After 4 days I added my hop pellets and checked the gravity again it read 1.014°, the yeast I was using is a low-attenuation yeast so the attenuation was already 64%. This is a measure of the total sugars converted. This can be used to judge if a beer is ready to bottle. I left the beer again for a few days and checked the gravity and it had not dropped which told me the remaining sugars were un-fermentable.

This attenuation seemed low but not so slow that it felt wrong to bottle so I decided to get around 35 glass bottles, dishwash, sanitise, and start bottling the beer.


Bottling takes the longest, labour wise. It wasn't so fun. Each bottle had to be filled slowly by siphon which took ages, then each bottle had about 1/2 a tsp of glucose sugar added and a cap put on w/ a bottle capper. The sugar has to be glucose (or dextrose, same thing) and not table sugar (sucrose) because it ferments cleanly. This adds carbonation to the beer, otherwise the beer tastes a bit off.

Next comes the actual hardest part. Bottle conditioning. You leave the bottles for 2 weeks at a minimum, in a cold dark place preferably. This allows the beer carbonate and also develop flavour, fermenting out the sweetness from the sugar you added.

I bottled some beer in smaller 330ml bottles to sample. After around five days the beer was somewhat unpleasantly sweet and a little flat, otherwise was drinkable but some overpowering bitterness. After 10 days the beer was pleasant with the bitterness from before gone and a stronger carbonation.

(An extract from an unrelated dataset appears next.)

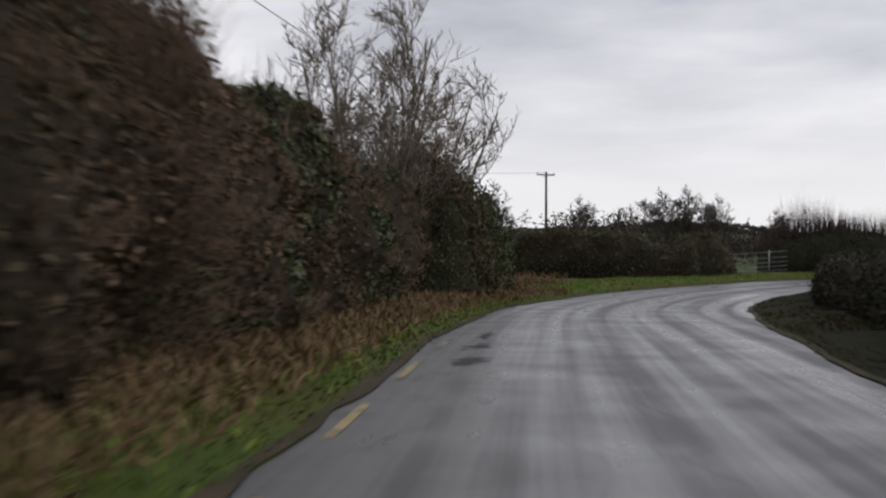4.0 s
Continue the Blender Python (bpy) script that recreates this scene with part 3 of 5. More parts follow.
ring = np.concatenate([np.arange(-330, 331, 6.0)])
gx, gy = np.meshgrid(np.r_[-2600, -1700, -1100, -800, -600, -450, ring, 450, 600, 800, 1100, 1700, 2600] + 110,
                     np.r_[-2600, -1700, -1100, -800, -600, -450, ring, 450, 600, 800, 1100, 1700, 2600] + 210, indexing="ij")
gz = ground_z(gx, gy)
n0, n1 = gx.shape
i = (np.arange(n0 - 1)[:, None] * n1 + np.arange(n1 - 1)[None, :]).reshape(-1, 1)
ground = part("ground", mesh_of("ground", np.stack([gx, gy, gz], -1), [i + np.array([0, n1, n1 + 1, 1])], None, True), FIELD)
tagged(ground, "green winter pasture fields reaching to low hills", "field", kind="structure")


def gz1(x, y):
    return float(ground_z(np.array([x]), np.array([y]))[0])


# ---- hedges ----
def hedge(points, height, depth, label, leaf=LEAF, twig=TWIG, shoots=0.5, shoot_len=0.9, seed=0, density=1.0, side=-1, leafy=1.0, rough=1.0, second=None, share=0.0):
    """A hedge whose face follows the points (world x, y, ground z); side -1 grows to the left of their order."""
    gen = np.random.default_rng(seed + 100)
    p = np.array(points, float)
    seg = np.r_[0, np.cumsum(np.linalg.norm(np.diff(p[:, :2], axis=0), axis=1))]
    n = max(4, int(seg[-1] / 0.5))
    t = np.linspace(0, seg[-1], n)
    q = np.stack([np.interp(t, seg, p[:, k]) for k in range(3)], 1)
    d = np.gradient(q[:, :2], axis=0)
    d /= np.linalg.norm(d, axis=1, keepdims=True)
    out = np.stack([-d[:, 1], d[:, 0]], 1) * (1 if side < 0 else -1)
    hs = height(t / seg[-1]) if callable(height) else np.full(n, height)
    hs = hs * (1 + rough * 0.16 * np.array([noise.noise((v * 0.35, seed, 1)) for v in t]) + rough * 0.08 * np.array([noise.noise((v * 1.3, seed, 2)) for v in t]))
    ends = np.clip(np.minimum(t, seg[-1] - t) / 1.2, 0.25, 1) ** 0.5
    # section: a rounded block, from the foot of the face over the top to the foot behind
    a = np.array([0.0, 0.16, 0.42, 0.70, 0.90, 1.0, 0.98, 0.90, 0.6, 0.0])
    b = np.array([0.10, -0.02, -0.05, 0.0, 0.10, 0.32, 0.6, 0.85, 1.0, 0.95])
    m = len(a)
    bulge = np.array([[noise.noise((v * 0.9, c * 3.0, seed)) * 0.30 * rough + noise.noise((v * 2.6, c * 7.0, seed + 3)) * 0.16 * rough for c in a] for v in t])
    if depth > 2.2:
        bulge = bulge + np.array([[noise.noise((v * 0.28, c * 1.3, seed + 7)) * 0.55 for c in a] for v in t])
    across = b[None, :] * depth + bulge * (1 if depth > 0.8 else 0.5)
    up = a[None, :] * hs[:, None] * ends[:, None] - 0.15 + bulge * 0.35 * (a[None, :] > 0.3)
    core = np.stack([q[:, None, 0] + out[:, None, 0] * across, q[:, None, 1] + out[:, None, 1] * across, q[:, None, 2] + up], -1)
    i = (np.arange(n - 1)[:, None] * m + np.arange(m - 1)[None, :]).reshape(-1, 1)
    quads = i + np.array([0, 1, m + 1, m])
    caps = [np.arange(m)[None, ::-1], (np.arange(m) + (n - 1) * m)[None, :]]
    base = q[n // 2]
    thing = root("hedge", base, label, "hedge")
    inner = core - base
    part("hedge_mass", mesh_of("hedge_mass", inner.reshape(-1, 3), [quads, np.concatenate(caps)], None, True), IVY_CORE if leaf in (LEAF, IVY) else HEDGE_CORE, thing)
    area = seg[-1] * (np.mean(hs) * 1.25 + depth * 0.5)
    k = int(area * 95 * density * leafy)
    fi, fj = gen.integers(0, n - 1, k), gen.integers(0, m - 3, k)
    u, v = gen.random((k, 1)), gen.random((k, 1))
    c00, c10, c01, c11 = inner[fi, fj], inner[fi + 1, fj], inner[fi, fj + 1], inner[fi + 1, fj + 1]
    spots = c00 * (1 - u) * (1 - v) + c10 * u * (1 - v) + c01 * (1 - u) * v + c11 * u * v
    normal = np.cross(c01 - c00, c10 - c00)
    normal /= np.linalg.norm(normal, axis=1, keepdims=True) + 1e-9
    mid = np.stack([np.zeros(k), np.zeros(k), np.zeros(k)], 1)
    mid[:, :2] = q[fi, :2] - base[:2] + out[fi] * depth * 0.5
    mid[:, 2] = q[fi, 2] - base[2] + hs[fi] * 0.5
    normal *= np.sign(((spots - mid) * normal).sum(1, keepdims=True)) * 1.0
    spots = spots + normal * np.abs(gen.normal(0, 0.10, (k, 1)))
    # another plant grows through it in drifts
    drift = np.array([noise.noise((t[a] * 0.16, b * 0.30, seed + 4)) + 0.6 * noise.noise((t[a] * 0.55, b * 0.8, seed + 6)) for a, b in zip(fi, fj)])
    other = drift > np.quantile(drift, 1 - share) if share else np.zeros(k, bool)
    for name, mine, mat in (("foliage", ~other, leaf), ("second_growth", other, second)):
        if mine.any():
            v, f = leaves(spots[mine], 0.056 if name == "foliage" else 0.068, gen)
            tagged(part(name, mesh_of(name, v, [f]), mat, thing), kind="stuff")
    # bare twigs, upright out of the top and leaning out of the face
    k = int(area * 34 * density)
    fi, fj = gen.integers(0, n - 1, k), gen.integers(1, m - 3, k)
    foot = inner[fi, fj] + gen.normal(0, 0.05, (k, 3))
    normal = np.cross(inner[fi, fj + 1] - inner[fi, fj], inner[fi + 1, fj] - inner[fi, fj])
    normal /= np.linalg.norm(normal, axis=1, keepdims=True) + 1e-9
    normal *= np.sign((normal[:, :2] * -out[fi]).sum(1, keepdims=True) + 0.0001)
    way = normal * 0.7 + gen.normal(0, 0.45, (k, 3)) + np.array([0, 0, 0.55])
    way /= np.linalg.norm(way, axis=1, keepdims=True)
    ln = gen.uniform(0.15, 0.42, (k, 1))
    pieces = [spikes(foot, foot + way * ln, np.full(k, 0.007))]
    k = int(seg[-1] * 26 * shoots * density)
    if k:
        fi = gen.integers(0, n - 1, k)
        fj = gen.integers(4, 8, k)
        foot = inner[fi, fj] - [0, 0, 0.1]
        way = gen.normal(0, 0.13, (k, 3)) + [0, 0, 1]
        clump = np.array([0.55 + 0.9 * noise.noise((t[f] * 0.25, seed, 9)) for f in fi]).clip(0.3, 1.3)[:, None]
        ln = gen.uniform(0.3, 1.0, (k, 1)) * shoot_len * clump
        pieces.append(spikes(foot, foot + way * ln + gen.normal(0, 0.05, (k, 3)), np.full(k, 0.011)))
    v, f = joined(pieces)
    tagged(part("twigwork", mesh_of("twigwork", v, f), twig, thing), kind="stuff")
    return thing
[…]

It had taken on a fruity character but had not got much staying power on the palate perhaps due to the weaker hops or maybe because the alcohol content was low (~4%).

Next Steps

Ideally next I would like to try mashing with real grain, using the boil in the bag method to make a beer with grain blends would increase the quality of the beer. Also experimenting with different hop pellets, such as the popular citra hops.